Published in Network Switch Performance 3 mins read

The bandwidth of a network switch, often referred to as its switching capacity or backplane speed, represents the maximum amount of data that can pass through the switch's internal fabric per second. It is the aggregate of the input and output bandwidth across all of its ports.

Understanding Switch Bandwidth (Switching Capacity)

Switch bandwidth is a critical specification that indicates a switch's ability to handle traffic without bottlenecks. It signifies the total data throughput capability of the switch's internal switching fabric. For a switch to operate efficiently and prevent congestion, its switching capacity must be high enough to accommodate simultaneous full-speed traffic on all of its ports, both inbound and outbound.

Calculating Switch Bandwidth: An Example

To calculate the total switching bandwidth, you sum the maximum data rate for both incoming and outgoing traffic for all ports.

For instance, consider a common scenario:

Feature Value
Number of Ports 48
Port Speed (Each) 1 Gigabit
Input Bandwidth 48 Gbps
Output Bandwidth 48 Gbps
Total Switching Bandwidth 96 Gbps

In this example, a 48-port gigabit switch effectively has 48 Gbps of inbound capacity and 48 Gbps of outbound capacity, leading to a total switching bandwidth of 96 Gbps.
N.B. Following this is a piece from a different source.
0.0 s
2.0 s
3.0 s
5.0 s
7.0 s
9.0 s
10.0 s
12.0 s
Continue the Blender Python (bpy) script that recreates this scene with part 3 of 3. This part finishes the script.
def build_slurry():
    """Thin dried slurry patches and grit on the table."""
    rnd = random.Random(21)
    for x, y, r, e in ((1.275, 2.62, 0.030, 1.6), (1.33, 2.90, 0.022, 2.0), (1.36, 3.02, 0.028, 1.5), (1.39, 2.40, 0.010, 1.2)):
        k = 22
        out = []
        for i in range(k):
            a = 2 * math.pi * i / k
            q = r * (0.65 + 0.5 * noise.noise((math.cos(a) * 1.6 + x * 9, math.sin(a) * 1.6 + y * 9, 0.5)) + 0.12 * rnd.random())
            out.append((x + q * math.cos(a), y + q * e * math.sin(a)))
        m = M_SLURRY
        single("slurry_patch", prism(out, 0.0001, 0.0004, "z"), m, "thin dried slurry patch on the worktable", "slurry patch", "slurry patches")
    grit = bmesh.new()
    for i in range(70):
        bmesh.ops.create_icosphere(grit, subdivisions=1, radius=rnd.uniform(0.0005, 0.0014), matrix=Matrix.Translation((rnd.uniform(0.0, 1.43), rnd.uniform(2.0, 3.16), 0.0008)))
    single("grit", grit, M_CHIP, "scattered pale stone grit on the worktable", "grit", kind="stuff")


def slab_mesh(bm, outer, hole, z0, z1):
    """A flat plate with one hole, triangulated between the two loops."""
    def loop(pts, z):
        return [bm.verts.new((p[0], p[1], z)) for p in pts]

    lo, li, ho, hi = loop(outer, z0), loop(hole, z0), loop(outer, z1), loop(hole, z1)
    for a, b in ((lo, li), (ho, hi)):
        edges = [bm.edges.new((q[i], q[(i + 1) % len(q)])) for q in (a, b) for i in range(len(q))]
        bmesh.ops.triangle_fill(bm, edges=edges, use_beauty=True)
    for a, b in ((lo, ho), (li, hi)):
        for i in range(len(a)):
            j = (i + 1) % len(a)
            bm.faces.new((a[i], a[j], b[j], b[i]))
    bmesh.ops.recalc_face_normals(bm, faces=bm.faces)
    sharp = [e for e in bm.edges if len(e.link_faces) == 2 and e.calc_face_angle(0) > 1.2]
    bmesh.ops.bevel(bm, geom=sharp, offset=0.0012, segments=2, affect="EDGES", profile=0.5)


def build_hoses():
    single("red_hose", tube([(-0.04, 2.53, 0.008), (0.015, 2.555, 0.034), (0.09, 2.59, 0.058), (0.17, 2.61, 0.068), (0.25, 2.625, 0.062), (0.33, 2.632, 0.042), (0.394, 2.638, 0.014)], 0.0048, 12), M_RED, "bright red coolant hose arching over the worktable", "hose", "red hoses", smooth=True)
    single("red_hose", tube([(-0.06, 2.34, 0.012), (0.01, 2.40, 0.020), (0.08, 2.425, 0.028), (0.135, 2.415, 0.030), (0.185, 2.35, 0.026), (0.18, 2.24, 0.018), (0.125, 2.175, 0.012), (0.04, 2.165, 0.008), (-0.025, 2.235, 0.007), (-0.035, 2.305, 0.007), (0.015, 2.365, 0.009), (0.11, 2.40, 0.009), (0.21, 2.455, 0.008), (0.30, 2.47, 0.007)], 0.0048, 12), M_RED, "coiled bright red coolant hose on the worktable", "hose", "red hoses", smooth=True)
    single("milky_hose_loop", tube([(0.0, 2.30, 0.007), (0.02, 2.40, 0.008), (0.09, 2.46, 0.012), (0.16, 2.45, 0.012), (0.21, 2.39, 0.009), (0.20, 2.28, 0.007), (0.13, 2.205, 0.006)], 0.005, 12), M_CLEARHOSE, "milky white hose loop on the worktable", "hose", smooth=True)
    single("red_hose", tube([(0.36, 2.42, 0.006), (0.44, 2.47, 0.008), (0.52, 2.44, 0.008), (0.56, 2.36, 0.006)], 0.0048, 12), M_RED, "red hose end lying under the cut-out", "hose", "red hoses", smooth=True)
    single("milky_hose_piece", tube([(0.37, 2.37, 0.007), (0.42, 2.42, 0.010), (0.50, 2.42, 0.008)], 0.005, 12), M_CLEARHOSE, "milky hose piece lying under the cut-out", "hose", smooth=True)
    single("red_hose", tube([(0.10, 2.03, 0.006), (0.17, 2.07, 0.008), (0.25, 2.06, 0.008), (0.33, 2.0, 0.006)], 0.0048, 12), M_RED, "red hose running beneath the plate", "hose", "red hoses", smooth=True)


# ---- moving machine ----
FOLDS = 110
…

This figure represents the theoretical maximum data handling capacity.

Beyond Bandwidth: Forwarding Rate (Throughput)

While switching bandwidth defines the theoretical maximum capacity, the forwarding rate (measured in packets per second or Mpps) indicates how many data packets the switch can actually process and forward. A high forwarding rate, alongside high switching bandwidth, ensures that the switch can efficiently handle a large volume of traffic, especially with smaller packet sizes that generate more packet-per-second demands. A non-blocking switch is one where the forwarding rate is equal to or greater than the maximum theoretical forwarding rate across all ports at full wire speed.
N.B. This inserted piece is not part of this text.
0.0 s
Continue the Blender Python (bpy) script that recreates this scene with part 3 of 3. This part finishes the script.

Factors Influencing Effective Bandwidth

Several factors contribute to or affect a switch's effective bandwidth and performance:

  • Full Duplex Operation: Modern switches operate in full-duplex mode, allowing simultaneous data transmission and reception on each port, effectively doubling the raw port speed for bandwidth calculations.
  • Packet Size and Overhead: The actual throughput can be affected by average packet size. Processing many small packets requires more forwarding rate capacity than fewer large packets to move the same amount of data.
  • Non-Blocking Architecture: An ideal switch has a non-blocking architecture, meaning its internal switching fabric can handle the full wire speed of all ports simultaneously without any data loss or queuing.
  • Stacking Ports: Some switches, particularly enterprise-grade ones, include dedicated high-speed stacking ports that allow multiple switches to be interconnected and managed as a single logical unit. The bandwidth of these stacking ports, such as 80 Gbps, adds to the overall data handling capability of the interconnected switch stack.
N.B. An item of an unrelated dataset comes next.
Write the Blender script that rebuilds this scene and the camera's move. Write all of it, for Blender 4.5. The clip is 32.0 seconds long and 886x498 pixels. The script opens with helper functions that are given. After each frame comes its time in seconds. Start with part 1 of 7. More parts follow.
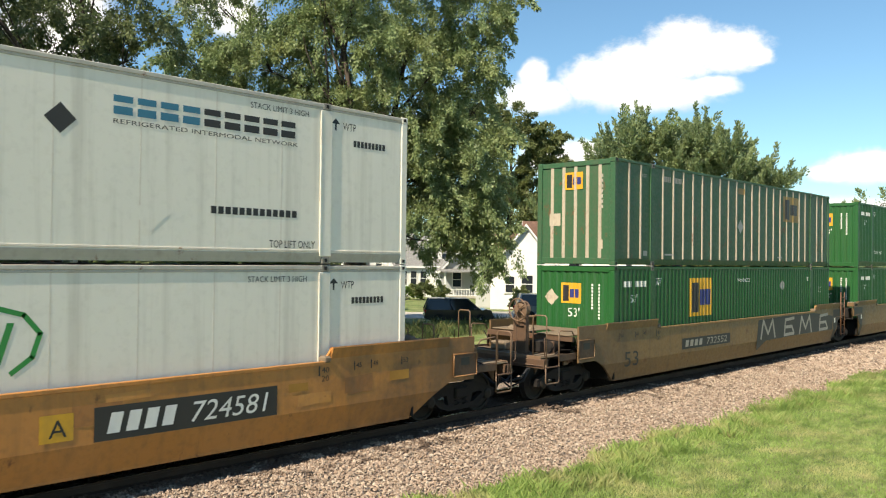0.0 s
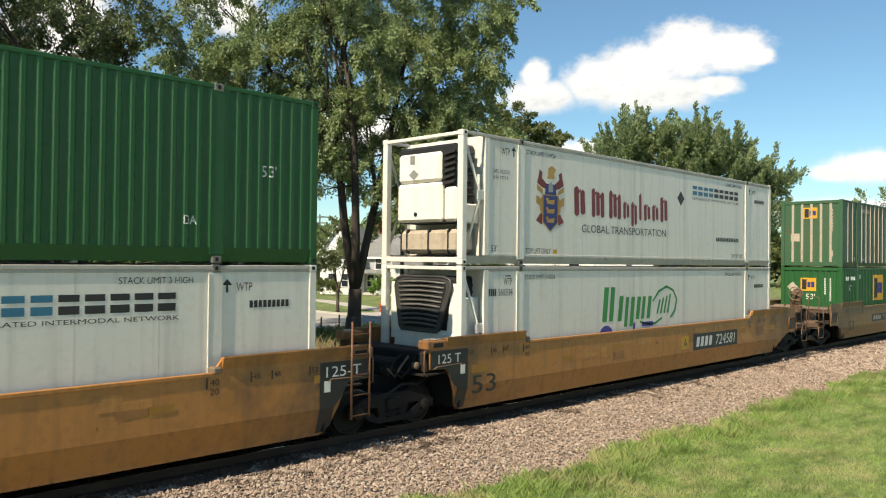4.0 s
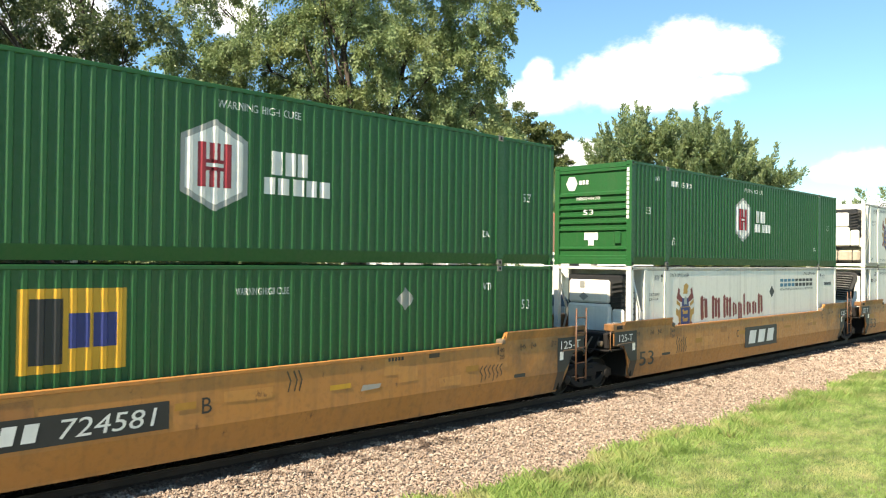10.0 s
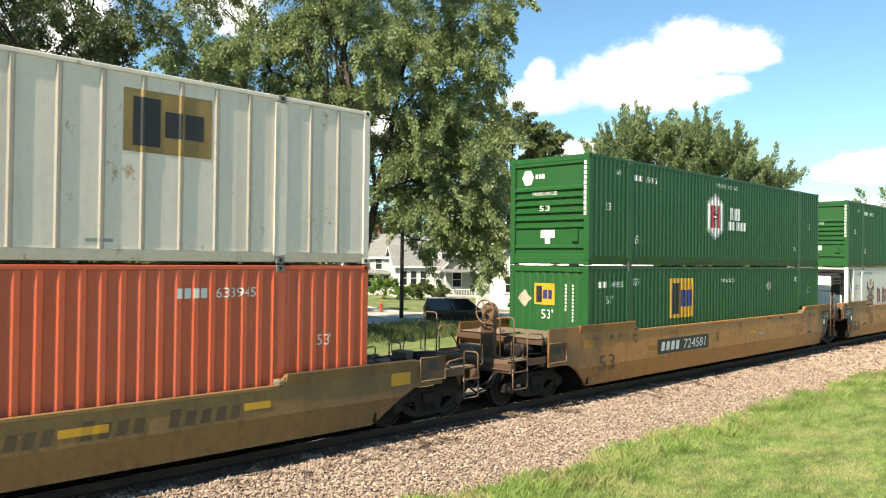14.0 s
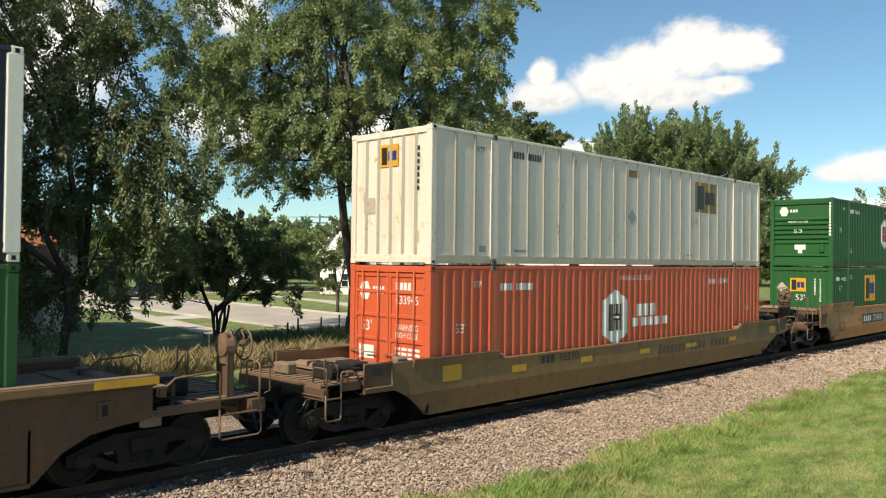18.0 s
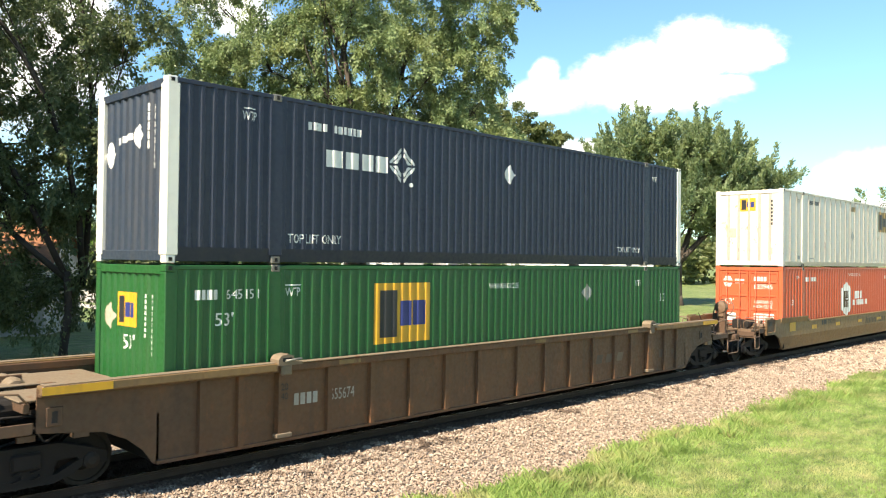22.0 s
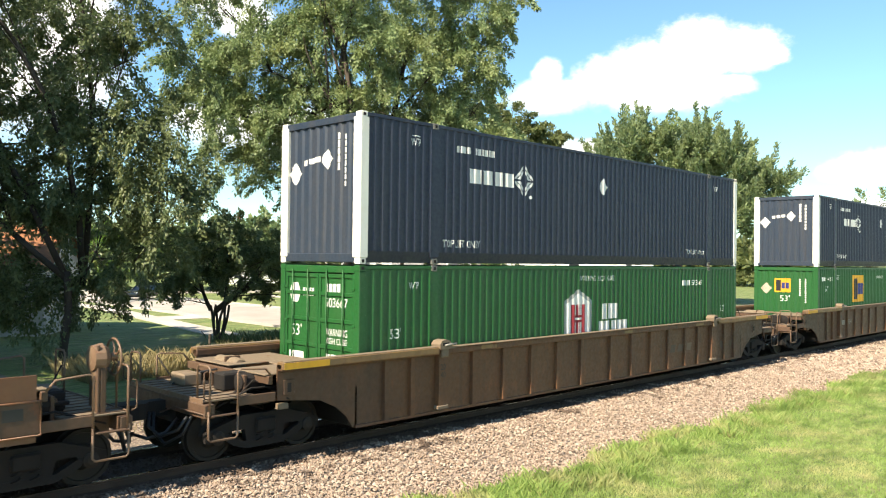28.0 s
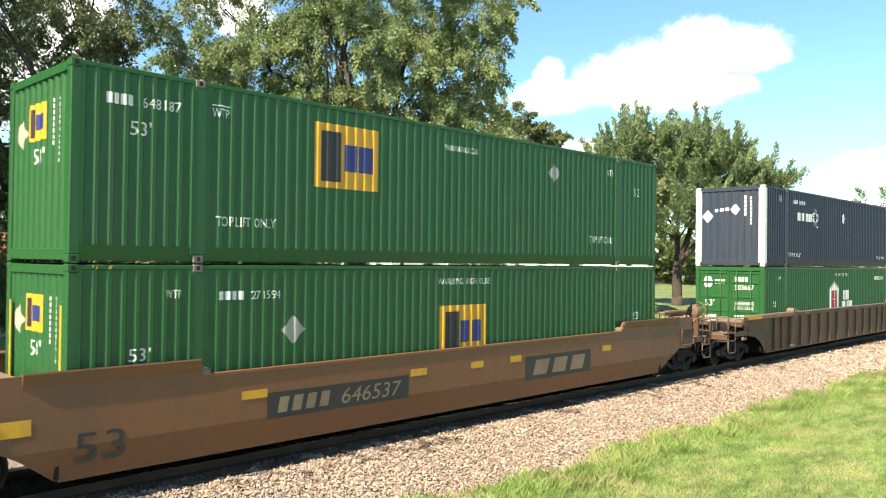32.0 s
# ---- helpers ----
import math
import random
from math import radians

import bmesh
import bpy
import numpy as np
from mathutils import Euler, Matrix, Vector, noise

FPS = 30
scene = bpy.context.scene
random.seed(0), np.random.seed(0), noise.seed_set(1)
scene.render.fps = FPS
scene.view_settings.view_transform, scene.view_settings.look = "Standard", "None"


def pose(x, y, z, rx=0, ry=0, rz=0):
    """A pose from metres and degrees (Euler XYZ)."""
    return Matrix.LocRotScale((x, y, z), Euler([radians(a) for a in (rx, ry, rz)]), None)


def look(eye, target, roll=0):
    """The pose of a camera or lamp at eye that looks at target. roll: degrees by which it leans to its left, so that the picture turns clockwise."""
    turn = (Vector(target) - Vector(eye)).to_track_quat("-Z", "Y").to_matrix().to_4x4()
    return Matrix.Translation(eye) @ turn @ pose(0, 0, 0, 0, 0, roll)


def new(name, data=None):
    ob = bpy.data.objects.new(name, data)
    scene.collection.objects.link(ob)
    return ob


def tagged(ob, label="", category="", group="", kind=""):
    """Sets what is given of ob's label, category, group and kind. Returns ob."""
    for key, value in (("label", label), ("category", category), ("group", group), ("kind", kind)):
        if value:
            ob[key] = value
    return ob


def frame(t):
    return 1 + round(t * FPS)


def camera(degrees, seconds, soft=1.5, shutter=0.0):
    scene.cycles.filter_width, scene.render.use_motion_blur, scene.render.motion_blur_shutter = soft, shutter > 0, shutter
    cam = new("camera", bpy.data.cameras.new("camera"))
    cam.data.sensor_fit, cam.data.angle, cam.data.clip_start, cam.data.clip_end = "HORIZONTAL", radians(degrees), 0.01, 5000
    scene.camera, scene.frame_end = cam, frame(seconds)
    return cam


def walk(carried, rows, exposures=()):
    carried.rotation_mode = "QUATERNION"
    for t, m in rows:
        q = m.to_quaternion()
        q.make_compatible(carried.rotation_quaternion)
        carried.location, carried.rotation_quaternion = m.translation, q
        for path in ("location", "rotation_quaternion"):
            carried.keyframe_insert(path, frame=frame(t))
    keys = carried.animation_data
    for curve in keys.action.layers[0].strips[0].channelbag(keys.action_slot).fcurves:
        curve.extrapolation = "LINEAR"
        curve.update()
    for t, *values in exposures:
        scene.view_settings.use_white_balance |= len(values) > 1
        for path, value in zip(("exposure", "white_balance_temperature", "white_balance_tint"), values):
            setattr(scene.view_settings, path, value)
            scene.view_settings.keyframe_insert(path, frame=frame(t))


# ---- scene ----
SECONDS = 32.0
cam = camera(58.35, SECONDS, 1.1, 0.12)
EYE = (0.0, 0.0, 3.396)
YAW, PITCH, ROLL = radians(45.52), radians(0.79), 0.68
AIM = (math.sin(YAW) * math.cos(PITCH), math.cos(YAW) * math.cos(PITCH), 3.396 + math.sin(PITCH))
walk(cam, [(0.0, look(EYE, AIM, ROLL)), (SECONDS, look(EYE, AIM, ROLL))],
     [(0.0, 0.83, 7050, 11), (1.0, 0.55, 7050, 11), (6.0, 0.68, 7050, 11), (7.0, 0.86, 7050, 11), (9.0, 1.16, 7050, 11), (12.0, 1.35, 7050, 11), (13.0, 1.16, 7050, 11), (14.0, 1.08, 7050, 11), (17.0, 0.5, 7050, 11), (19.0, 0.54, 7050, 11), (20.0, 0.86, 7050, 11), (21.0, 1.02, 7050, 11), (22.0, 1.4, 7050, 11), (23.0, 1.25, 7050, 11), (24.0, 1.1, 7050, 11), (25.0, 1.22, 7050, 11), (28.0, 1.33, 7050, 11), (29.0, 1.1, 7050, 11), (30.0, 1.23, 7050, 11), (31.0, 1.24, 7050, 11), (32.0, 1.42, 7050, 11)])

# ---- daylight: high sun from behind the camera, far along the track ----
SUN = Vector((-0.70, -0.066, 0.71)).normalized()
world = bpy.data.worlds.new("world")
scene.world = world
world.use_nodes = True
wn = world.node_tree.nodes
sky = wn.new("ShaderNodeTexSky")
sky.sky_type, sky.sun_disc = "NISHITA", False
sky.sun_elevation, sky.sun_rotation = math.asin(SUN.z), math.atan2(SUN.x, SUN.y)
sky.air_density, sky.dust_density, sky.ozone_density = 1.0, 0.1, 1.6
wn["Background"].inputs["Strength"].default_value = 0.085
tint = wn.new("ShaderNodeMix")
tint.data_type, tint.blend_type = "RGBA", "MULTIPLY"
tint.inputs[0].default_value, tint.inputs[7].default_value = 1.0, (0.75, 1.03, 1.12, 1)
world.node_tree.links.new(sky.outputs[0], tint.inputs[6])
world.node_tree.links.new(tint.outputs[2], wn["Background"].inputs["Color"])
sun = new("sun", bpy.data.lights.new("sun", "SUN"))
sun.data.energy, sun.data.angle, sun.data.color = 5.0, radians(0.5), (1.0, 0.91, 0.75)
sun.matrix_world = look(SUN * 50, (0, 0, 0))

TRACK_Y = 12.83      # centre line of the track, which runs along x
GRASS_Z = -0.60      # ground level; z = 0 is the top of the rail


RUN_T = [2.0 * k for k in range(17)]
RUN_X = [-71.25, -62.39, -53.48, -44.57, -35.68, -26.77, -17.88, -9.12, -0.29, 8.68, 17.72, 26.90, 36.07, 45.21, 54.39, 63.59, 72.83]


def run(t):
    """How far the train has come along the track at t seconds."""
    return float(np.interp(t, RUN_T, RUN_X))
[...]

Why High Bandwidth is Crucial

High switch bandwidth is essential for:

  • Preventing Bottlenecks: Ensures data flows smoothly, even during peak network usage, avoiding congestion and slow performance.
  • Supporting High-Bandwidth Applications: Critical for applications like video streaming, large file transfers, virtualized environments, and cloud computing.
  • Future-Proofing: Provides room for network expansion and increasing demands without requiring immediate hardware upgrades.

In essence, the bandwidth of a switch is a key metric for determining its performance and suitability for a given network environment, representing its total data processing potential.